Waveform REST Interface

Restrictions/Protected Stations

By default all waveform data is public, i.e. anybody with access to the Jane HTTP server can query all data. It is possible to limit access at a per-station granularity. To do that, add a new restriction in the admin interface. As soon as a restriction has been added it will be considered protected and only users that are part of the restriction will still be able to access them.

Add waveform restriction

To access the data, users will have to use the queryauth route of the fdsnws dataselect service. Usage example with ObsPy:

>>> import obspy
>>> from obspy.clients.fdsn import Client
>>> c = Client("http://JANE_ROOT", user="lion", password="myfavoritepw")
>>> st = c.get.get_waveforms(
...     network="BW", station="RJOB", location="", channel="BHZ", 
...     starttime=obspy.UTCDateTime(2016, 1, 1, 3, 0, 5),
...     endtime=obspy.UTCDateTime(2016, 1, 1, 5, 0, 5))

Waveform Mappings

Some data, especially temporary deployments, might have different network, station, location, and/or channel codes than you would like them to have. Waveform mappings to the rescue! Please note that the mappings only apply to waveforms and not the StationXML data! Add a mapping by using the admin interface:

Add mapping

As can be seen it maps a network, station, location, channel tuple to a new one, valid across a certain time range. Additionally, to solve the tricky cases, each mapping takes a regular expression for its path on the filesystem. The default value simply matches all paths. Be careful to not define overlapping mappings - it will cause errors during the waveform indexing process. Jane has some checks in place to prevent that but in cases involving different regular expressions for the paths it cannot tell.

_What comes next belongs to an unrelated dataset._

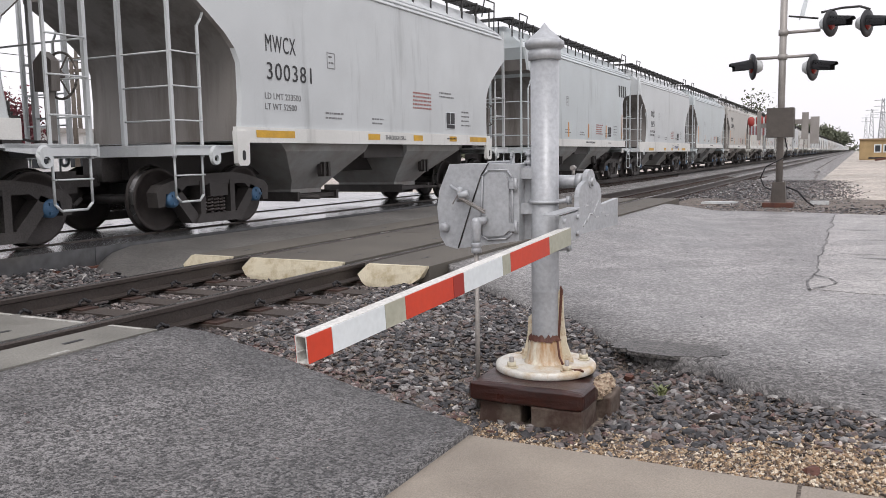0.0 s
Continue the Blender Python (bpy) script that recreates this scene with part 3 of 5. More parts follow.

If you have a large number of mappings to apply, consider using the add_documents management command as documented here.

Any freshly added mapping will be automatically applied to newly indexed data. To also apply it to existing data, press the UPDATE WAVEFORM INDICES WITH MAPPINGS (SLOW!) button in the mappings panel in the admin interface:

Add mapping

This might take a while for big databases.